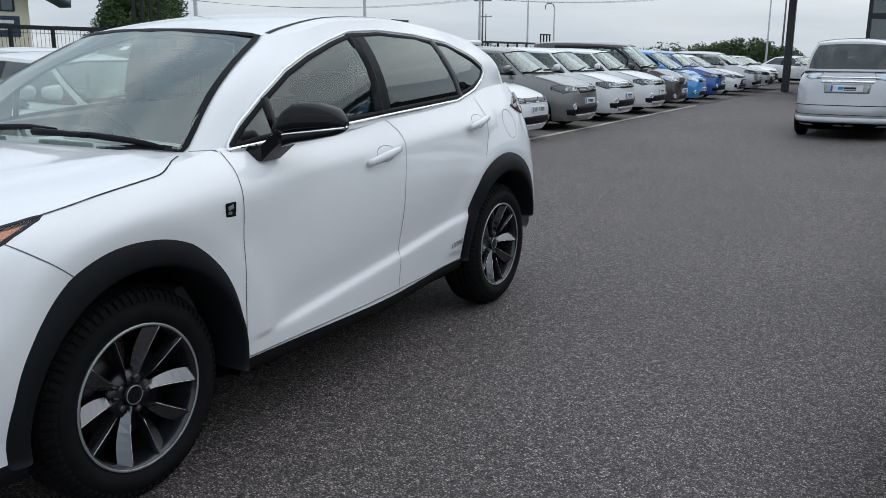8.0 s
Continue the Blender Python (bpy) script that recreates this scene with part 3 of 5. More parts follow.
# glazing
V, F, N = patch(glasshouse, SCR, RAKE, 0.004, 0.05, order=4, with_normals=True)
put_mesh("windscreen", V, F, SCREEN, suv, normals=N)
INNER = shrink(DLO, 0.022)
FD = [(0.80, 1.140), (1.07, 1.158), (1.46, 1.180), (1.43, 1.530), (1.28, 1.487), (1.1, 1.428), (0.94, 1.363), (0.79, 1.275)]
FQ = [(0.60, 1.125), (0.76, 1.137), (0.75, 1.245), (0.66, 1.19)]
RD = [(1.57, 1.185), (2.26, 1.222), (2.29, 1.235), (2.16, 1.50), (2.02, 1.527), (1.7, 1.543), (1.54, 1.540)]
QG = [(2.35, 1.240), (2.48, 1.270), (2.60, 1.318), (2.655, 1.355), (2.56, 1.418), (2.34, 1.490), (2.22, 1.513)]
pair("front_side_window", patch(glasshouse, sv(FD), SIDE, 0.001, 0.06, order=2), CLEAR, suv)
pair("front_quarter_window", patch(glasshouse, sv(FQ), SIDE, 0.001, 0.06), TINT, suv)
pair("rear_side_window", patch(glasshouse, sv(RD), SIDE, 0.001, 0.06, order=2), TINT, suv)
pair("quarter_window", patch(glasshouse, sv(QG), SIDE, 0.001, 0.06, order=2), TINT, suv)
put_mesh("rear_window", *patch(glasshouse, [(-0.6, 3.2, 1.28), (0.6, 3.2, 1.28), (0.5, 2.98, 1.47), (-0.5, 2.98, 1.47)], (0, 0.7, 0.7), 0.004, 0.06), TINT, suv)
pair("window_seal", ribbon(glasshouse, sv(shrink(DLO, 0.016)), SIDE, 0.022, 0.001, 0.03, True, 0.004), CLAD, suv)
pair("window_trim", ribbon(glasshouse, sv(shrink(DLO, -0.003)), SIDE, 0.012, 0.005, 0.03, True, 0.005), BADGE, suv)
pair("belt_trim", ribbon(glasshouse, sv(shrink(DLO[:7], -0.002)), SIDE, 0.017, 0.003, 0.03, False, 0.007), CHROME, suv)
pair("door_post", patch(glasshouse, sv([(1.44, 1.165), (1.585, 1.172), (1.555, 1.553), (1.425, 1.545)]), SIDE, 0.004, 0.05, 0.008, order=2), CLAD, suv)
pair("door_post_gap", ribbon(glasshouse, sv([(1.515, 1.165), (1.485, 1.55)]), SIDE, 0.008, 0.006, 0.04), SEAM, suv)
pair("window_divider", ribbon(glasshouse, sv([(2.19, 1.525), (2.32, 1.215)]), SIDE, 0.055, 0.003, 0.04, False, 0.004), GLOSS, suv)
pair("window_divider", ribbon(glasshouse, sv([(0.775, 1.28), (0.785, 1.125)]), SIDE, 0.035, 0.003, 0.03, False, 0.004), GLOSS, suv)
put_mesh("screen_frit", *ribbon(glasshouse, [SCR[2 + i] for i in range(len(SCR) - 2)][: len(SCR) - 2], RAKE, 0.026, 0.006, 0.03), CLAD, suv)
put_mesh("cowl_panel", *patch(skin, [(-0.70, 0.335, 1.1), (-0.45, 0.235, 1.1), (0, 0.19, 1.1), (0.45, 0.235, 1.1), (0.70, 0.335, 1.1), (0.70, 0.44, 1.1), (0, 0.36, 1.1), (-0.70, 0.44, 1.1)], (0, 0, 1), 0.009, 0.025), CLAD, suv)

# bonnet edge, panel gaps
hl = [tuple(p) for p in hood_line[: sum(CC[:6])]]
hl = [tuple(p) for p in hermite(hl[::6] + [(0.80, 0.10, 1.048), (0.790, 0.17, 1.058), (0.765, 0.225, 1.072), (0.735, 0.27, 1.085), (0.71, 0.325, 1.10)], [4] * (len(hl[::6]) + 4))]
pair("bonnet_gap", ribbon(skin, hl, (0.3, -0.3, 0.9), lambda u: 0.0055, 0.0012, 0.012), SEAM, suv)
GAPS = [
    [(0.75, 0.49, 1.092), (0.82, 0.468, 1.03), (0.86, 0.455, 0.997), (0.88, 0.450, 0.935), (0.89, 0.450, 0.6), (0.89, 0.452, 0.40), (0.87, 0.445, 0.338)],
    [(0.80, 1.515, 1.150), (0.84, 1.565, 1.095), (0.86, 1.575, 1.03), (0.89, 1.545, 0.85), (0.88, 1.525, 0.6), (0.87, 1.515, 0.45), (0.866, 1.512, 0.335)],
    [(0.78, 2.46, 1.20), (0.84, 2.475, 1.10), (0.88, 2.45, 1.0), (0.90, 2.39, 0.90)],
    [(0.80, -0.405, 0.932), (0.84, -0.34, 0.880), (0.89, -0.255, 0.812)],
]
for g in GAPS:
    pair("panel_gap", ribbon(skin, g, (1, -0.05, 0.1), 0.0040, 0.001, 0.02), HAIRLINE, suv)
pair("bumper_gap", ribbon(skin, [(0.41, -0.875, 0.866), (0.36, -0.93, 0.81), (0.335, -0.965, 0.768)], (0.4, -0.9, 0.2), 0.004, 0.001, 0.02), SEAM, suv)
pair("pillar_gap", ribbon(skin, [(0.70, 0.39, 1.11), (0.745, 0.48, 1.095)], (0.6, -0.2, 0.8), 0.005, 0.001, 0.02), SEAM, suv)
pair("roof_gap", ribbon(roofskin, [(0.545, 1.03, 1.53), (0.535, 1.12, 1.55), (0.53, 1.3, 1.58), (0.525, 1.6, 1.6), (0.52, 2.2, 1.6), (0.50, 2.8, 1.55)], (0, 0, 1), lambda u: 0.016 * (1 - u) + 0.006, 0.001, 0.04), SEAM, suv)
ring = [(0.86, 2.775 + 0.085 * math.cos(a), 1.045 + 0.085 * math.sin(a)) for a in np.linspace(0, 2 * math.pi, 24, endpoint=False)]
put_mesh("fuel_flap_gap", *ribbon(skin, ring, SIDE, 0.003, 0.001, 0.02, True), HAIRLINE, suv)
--
Repeat verbatim all the material, but not the pictures.

* **EXERCISE OUTPUT**
8.0 s
Continue the Blender Python (bpy) script that recreates this scene with part 3 of 5. More parts follow.
# glazing
V, F, N = patch(glasshouse, SCR, RAKE, 0.004, 0.05, order=4, with_normals=True)
put_mesh("windscreen", V, F, SCREEN, suv, normals=N)
INNER = shrink(DLO, 0.022)
FD = [(0.80, 1.140), (1.07, 1.158), (1.46, 1.180), (1.43, 1.530), (1.28, 1.487), (1.1, 1.428), (0.94, 1.363), (0.79, 1.275)]
FQ = [(0.60, 1.125), (0.76, 1.137), (0.75, 1.245), (0.66, 1.19)]
RD = [(1.57, 1.185), (2.26, 1.222), (2.29, 1.235), (2.16, 1.50), (2.02, 1.527), (1.7, 1.543), (1.54, 1.540)]
QG = [(2.35, 1.240), (2.48, 1.270), (2.60, 1.318), (2.655, 1.355), (2.56, 1.418), (2.34, 1.490), (2.22, 1.513)]
pair("front_side_window", patch(glasshouse, sv(FD), SIDE, 0.001, 0.06, order=2), CLEAR, suv)
pair("front_quarter_window", patch(glasshouse, sv(FQ), SIDE, 0.001, 0.06), TINT, suv)
pair("rear_side_window", patch(glasshouse, sv(RD), SIDE, 0.001, 0.06, order=2), TINT, suv)
pair("quarter_window", patch(glasshouse, sv(QG), SIDE, 0.001, 0.06, order=2), TINT, suv)
put_mesh("rear_window", *patch(glasshouse, [(-0.6, 3.2, 1.28), (0.6, 3.2, 1.28), (0.5, 2.98, 1.47), (-0.5, 2.98, 1.47)], (0, 0.7, 0.7), 0.004, 0.06), TINT, suv)
pair("window_seal", ribbon(glasshouse, sv(shrink(DLO, 0.016)), SIDE, 0.022, 0.001, 0.03, True, 0.004), CLAD, suv)
pair("window_trim", ribbon(glasshouse, sv(shrink(DLO, -0.003)), SIDE, 0.012, 0.005, 0.03, True, 0.005), BADGE, suv)
pair("belt_trim", ribbon(glasshouse, sv(shrink(DLO[:7], -0.002)), SIDE, 0.017, 0.003, 0.03, False, 0.007), CHROME, suv)
pair("door_post", patch(glasshouse, sv([(1.44, 1.165), (1.585, 1.172), (1.555, 1.553), (1.425, 1.545)]), SIDE, 0.004, 0.05, 0.008, order=2), CLAD, suv)
pair("door_post_gap", ribbon(glasshouse, sv([(1.515, 1.165), (1.485, 1.55)]), SIDE, 0.008, 0.006, 0.04), SEAM, suv)
pair("window_divider", ribbon(glasshouse, sv([(2.19, 1.525), (2.32, 1.215)]), SIDE, 0.055, 0.003, 0.04, False, 0.004), GLOSS, suv)
pair("window_divider", ribbon(glasshouse, sv([(0.775, 1.28), (0.785, 1.125)]), SIDE, 0.035, 0.003, 0.03, False, 0.004), GLOSS, suv)
put_mesh("screen_frit", *ribbon(glasshouse, [SCR[2 + i] for i in range(len(SCR) - 2)][: len(SCR) - 2], RAKE, 0.026, 0.006, 0.03), CLAD, suv)
put_mesh("cowl_panel", *patch(skin, [(-0.70, 0.335, 1.1), (-0.45, 0.235, 1.1), (0, 0.19, 1.1), (0.45, 0.235, 1.1), (0.70, 0.335, 1.1), (0.70, 0.44, 1.1), (0, 0.36, 1.1), (-0.70, 0.44, 1.1)], (0, 0, 1), 0.009, 0.025), CLAD, suv)

# bonnet edge, panel gaps
hl = [tuple(p) for p in hood_line[: sum(CC[:6])]]
hl = [tuple(p) for p in hermite(hl[::6] + [(0.80, 0.10, 1.048), (0.790, 0.17, 1.058), (0.765, 0.225, 1.072), (0.735, 0.27, 1.085), (0.71, 0.325, 1.10)], [4] * (len(hl[::6]) + 4))]
pair("bonnet_gap", ribbon(skin, hl, (0.3, -0.3, 0.9), lambda u: 0.0055, 0.0012, 0.012), SEAM, suv)
GAPS = [
    [(0.75, 0.49, 1.092), (0.82, 0.468, 1.03), (0.86, 0.455, 0.997), (0.88, 0.450, 0.935), (0.89, 0.450, 0.6), (0.89, 0.452, 0.40), (0.87, 0.445, 0.338)],
    [(0.80, 1.515, 1.150), (0.84, 1.565, 1.095), (0.86, 1.575, 1.03), (0.89, 1.545, 0.85), (0.88, 1.525, 0.6), (0.87, 1.515, 0.45), (0.866, 1.512, 0.335)],
    [(0.78, 2.46, 1.20), (0.84, 2.475, 1.10), (0.88, 2.45, 1.0), (0.90, 2.39, 0.90)],
    [(0.80, -0.405, 0.932), (0.84, -0.34, 0.880), (0.89, -0.255, 0.812)],
]
for g in GAPS:
    pair("panel_gap", ribbon(skin, g, (1, -0.05, 0.1), 0.0040, 0.001, 0.02), HAIRLINE, suv)
pair("bumper_gap", ribbon(skin, [(0.41, -0.875, 0.866), (0.36, -0.93, 0.81), (0.335, -0.965, 0.768)], (0.4, -0.9, 0.2), 0.004, 0.001, 0.02), SEAM, suv)
pair("pillar_gap", ribbon(skin, [(0.70, 0.39, 1.11), (0.745, 0.48, 1.095)], (0.6, -0.2, 0.8), 0.005, 0.001, 0.02), SEAM, suv)
pair("roof_gap", ribbon(roofskin, [(0.545, 1.03, 1.53), (0.535, 1.12, 1.55), (0.53, 1.3, 1.58), (0.525, 1.6, 1.6), (0.52, 2.2, 1.6), (0.50, 2.8, 1.55)], (0, 0, 1), lambda u: 0.016 * (1 - u) + 0.006, 0.001, 0.04), SEAM, suv)
ring = [(0.86, 2.775 + 0.085 * math.cos(a), 1.045 + 0.085 * math.sin(a)) for a in np.linspace(0, 2 * math.pi, 24, endpoint=False)]
put_mesh("fuel_flap_gap", *ribbon(skin, ring, SIDE, 0.003, 0.001, 0.02, True), HAIRLINE, suv)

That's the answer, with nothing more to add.